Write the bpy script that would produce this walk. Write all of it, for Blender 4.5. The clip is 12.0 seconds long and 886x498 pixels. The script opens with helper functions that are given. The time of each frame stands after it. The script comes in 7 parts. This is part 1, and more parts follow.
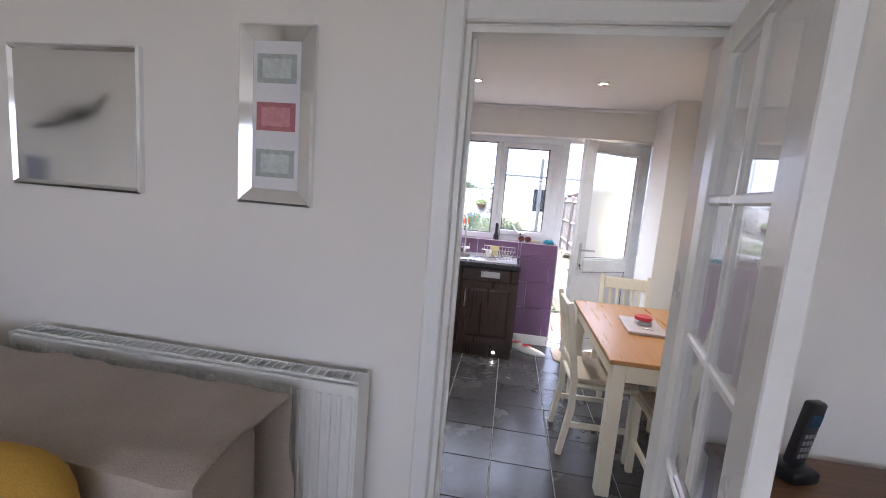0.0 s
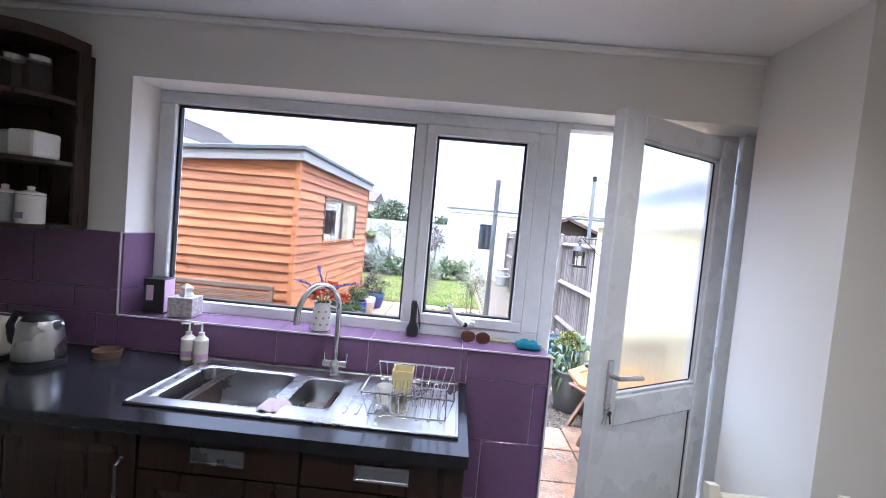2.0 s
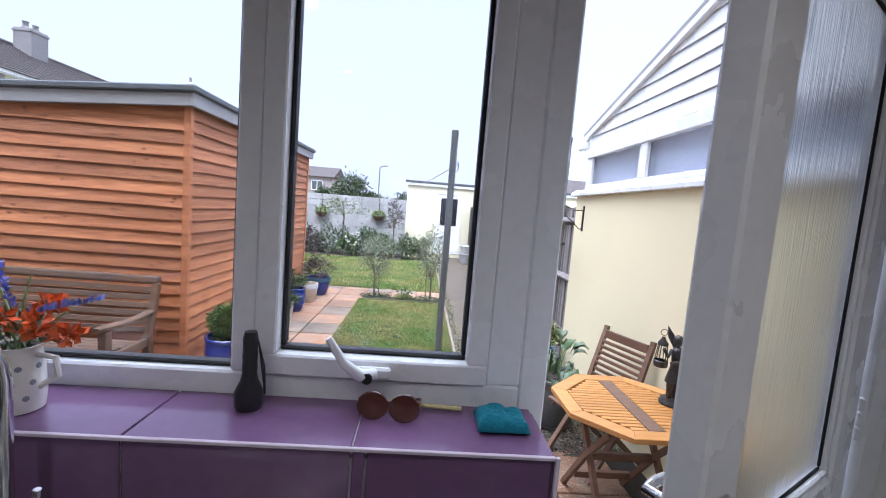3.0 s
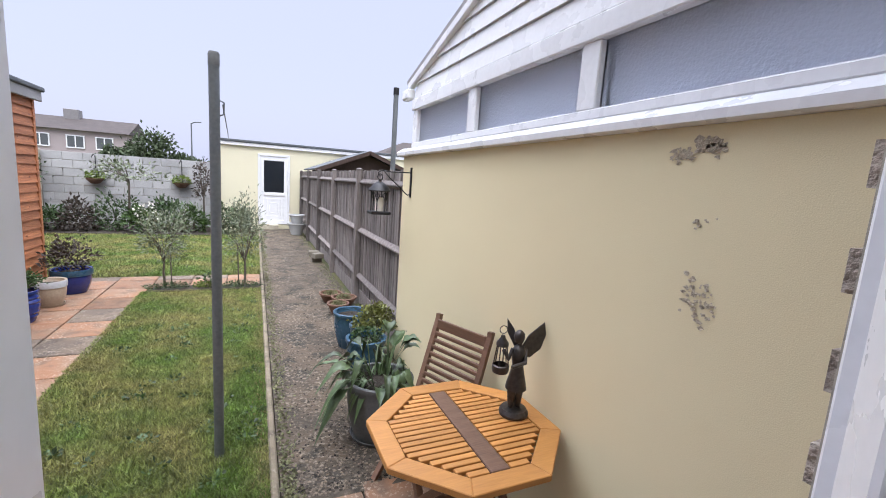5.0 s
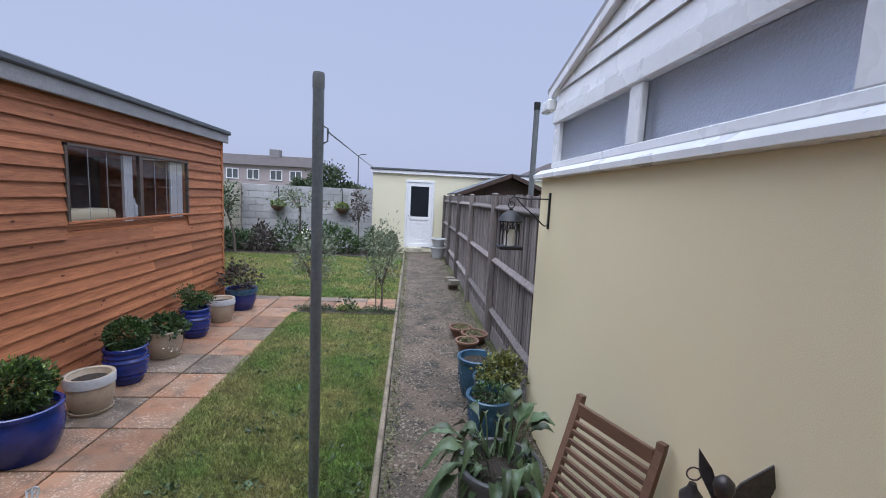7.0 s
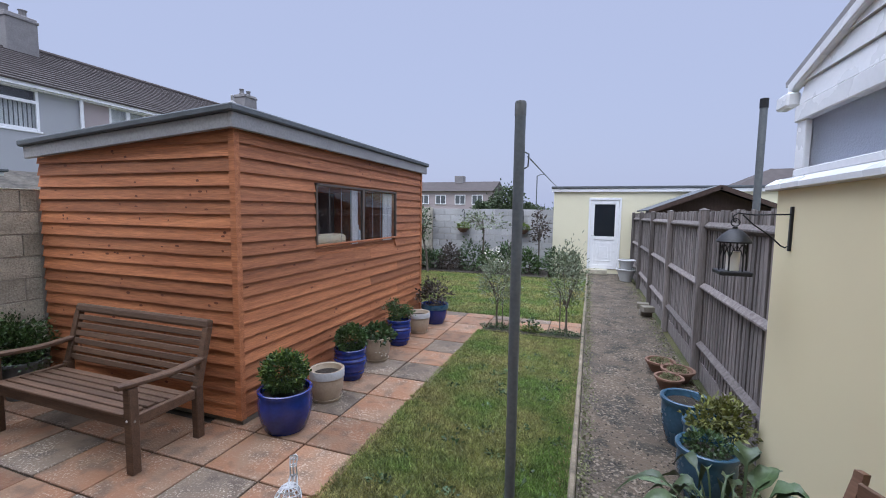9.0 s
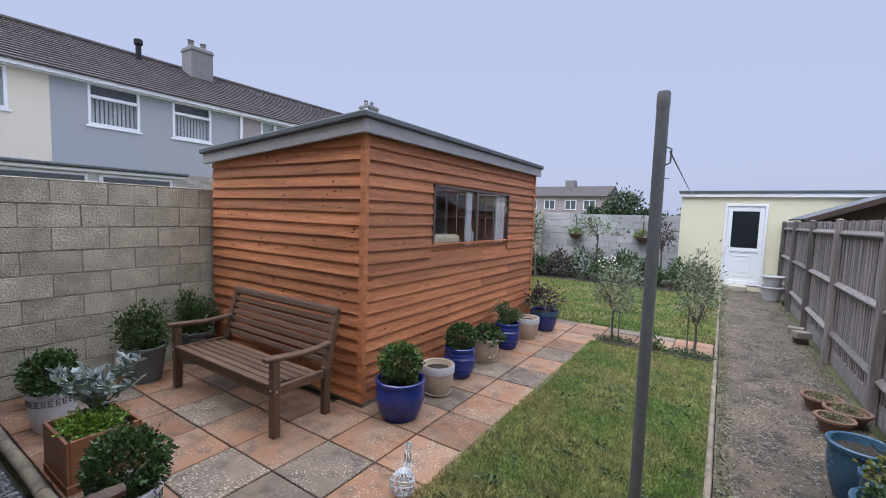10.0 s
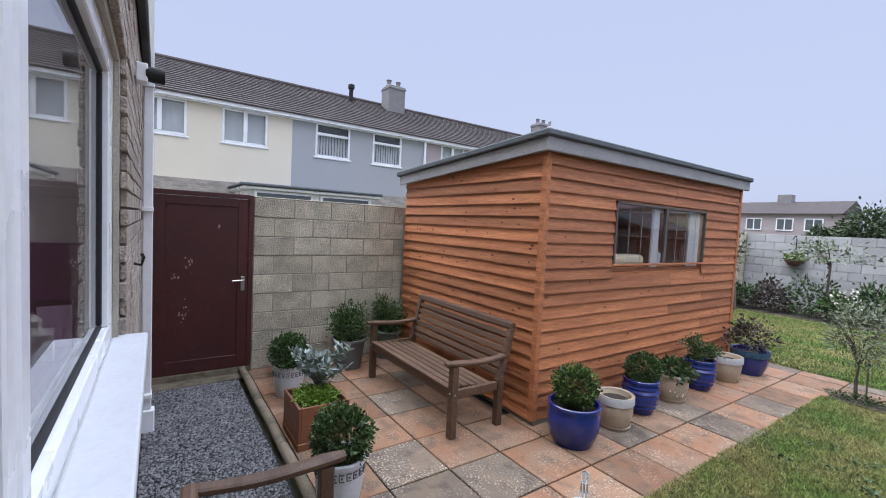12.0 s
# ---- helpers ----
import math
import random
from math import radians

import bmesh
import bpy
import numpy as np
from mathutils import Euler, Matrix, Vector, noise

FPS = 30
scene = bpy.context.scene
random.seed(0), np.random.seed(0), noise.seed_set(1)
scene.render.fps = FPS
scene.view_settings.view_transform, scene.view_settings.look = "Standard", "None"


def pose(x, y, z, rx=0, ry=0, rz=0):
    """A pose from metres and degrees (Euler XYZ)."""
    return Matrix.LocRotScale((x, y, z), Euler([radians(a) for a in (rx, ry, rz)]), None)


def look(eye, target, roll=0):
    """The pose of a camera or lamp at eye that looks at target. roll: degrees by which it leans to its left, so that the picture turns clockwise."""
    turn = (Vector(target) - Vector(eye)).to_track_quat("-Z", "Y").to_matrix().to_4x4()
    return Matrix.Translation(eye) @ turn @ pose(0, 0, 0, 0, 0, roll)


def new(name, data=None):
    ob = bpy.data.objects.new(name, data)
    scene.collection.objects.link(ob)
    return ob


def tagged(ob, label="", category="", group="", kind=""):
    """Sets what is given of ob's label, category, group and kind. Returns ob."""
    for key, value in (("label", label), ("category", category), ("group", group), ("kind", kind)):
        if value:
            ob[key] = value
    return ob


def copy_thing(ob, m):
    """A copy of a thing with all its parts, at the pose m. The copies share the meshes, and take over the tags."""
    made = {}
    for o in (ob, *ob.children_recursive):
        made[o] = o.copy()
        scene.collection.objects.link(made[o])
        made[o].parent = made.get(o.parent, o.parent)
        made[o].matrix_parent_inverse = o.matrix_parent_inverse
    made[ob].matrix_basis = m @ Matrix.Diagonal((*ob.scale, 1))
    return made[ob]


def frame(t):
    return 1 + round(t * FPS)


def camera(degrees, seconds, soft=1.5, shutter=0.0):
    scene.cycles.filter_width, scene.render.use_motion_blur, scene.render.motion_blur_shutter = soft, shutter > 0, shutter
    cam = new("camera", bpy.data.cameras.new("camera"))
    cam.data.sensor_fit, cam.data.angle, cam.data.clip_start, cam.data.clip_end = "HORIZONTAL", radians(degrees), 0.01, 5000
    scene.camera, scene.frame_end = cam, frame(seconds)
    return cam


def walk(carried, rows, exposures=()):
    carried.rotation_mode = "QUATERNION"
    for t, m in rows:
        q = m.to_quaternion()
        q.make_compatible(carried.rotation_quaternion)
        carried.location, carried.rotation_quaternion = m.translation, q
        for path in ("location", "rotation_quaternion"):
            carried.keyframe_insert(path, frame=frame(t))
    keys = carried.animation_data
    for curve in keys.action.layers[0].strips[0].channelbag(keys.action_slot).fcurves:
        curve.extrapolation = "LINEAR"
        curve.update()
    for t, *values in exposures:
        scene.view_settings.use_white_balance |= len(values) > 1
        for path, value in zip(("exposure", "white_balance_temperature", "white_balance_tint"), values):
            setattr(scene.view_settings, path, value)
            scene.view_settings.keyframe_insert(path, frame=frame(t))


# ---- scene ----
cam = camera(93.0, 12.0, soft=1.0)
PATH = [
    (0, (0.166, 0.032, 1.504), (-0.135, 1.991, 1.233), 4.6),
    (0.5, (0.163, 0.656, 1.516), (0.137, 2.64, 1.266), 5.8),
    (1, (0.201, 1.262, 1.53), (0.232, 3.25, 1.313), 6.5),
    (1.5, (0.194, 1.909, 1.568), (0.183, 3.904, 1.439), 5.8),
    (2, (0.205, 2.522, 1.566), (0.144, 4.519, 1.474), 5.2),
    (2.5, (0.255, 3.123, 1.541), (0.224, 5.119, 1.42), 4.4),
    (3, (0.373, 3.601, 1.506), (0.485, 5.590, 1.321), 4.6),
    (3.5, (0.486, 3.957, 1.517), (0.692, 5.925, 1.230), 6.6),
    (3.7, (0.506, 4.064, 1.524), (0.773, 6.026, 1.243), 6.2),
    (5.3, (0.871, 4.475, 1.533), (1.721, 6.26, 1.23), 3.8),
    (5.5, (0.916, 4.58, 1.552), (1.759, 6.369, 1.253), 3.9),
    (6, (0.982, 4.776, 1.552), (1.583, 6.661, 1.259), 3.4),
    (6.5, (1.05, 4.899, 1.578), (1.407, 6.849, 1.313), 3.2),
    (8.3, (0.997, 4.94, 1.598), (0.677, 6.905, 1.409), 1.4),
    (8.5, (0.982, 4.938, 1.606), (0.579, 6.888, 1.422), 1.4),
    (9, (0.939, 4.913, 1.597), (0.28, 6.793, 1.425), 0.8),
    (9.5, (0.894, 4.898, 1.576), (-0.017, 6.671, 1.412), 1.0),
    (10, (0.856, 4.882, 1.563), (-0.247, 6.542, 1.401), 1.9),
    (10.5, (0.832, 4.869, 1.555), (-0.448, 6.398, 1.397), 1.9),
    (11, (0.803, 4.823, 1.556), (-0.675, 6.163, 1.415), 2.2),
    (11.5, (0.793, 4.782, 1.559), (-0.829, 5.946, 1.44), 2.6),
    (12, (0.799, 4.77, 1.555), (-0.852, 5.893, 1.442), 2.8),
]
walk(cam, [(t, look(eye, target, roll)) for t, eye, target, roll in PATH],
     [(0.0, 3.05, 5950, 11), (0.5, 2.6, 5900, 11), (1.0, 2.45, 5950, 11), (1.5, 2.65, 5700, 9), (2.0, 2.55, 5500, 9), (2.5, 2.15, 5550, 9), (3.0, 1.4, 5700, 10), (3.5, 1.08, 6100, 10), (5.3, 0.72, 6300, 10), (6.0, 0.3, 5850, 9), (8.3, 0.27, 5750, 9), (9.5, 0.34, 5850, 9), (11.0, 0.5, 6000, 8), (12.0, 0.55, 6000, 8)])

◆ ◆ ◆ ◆

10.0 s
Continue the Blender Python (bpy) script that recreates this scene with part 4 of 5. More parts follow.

◆ ◆ ◆ ◆

Problem:
How many lines of these entries contain the string "location"? Reply with the number alone.

In response:
2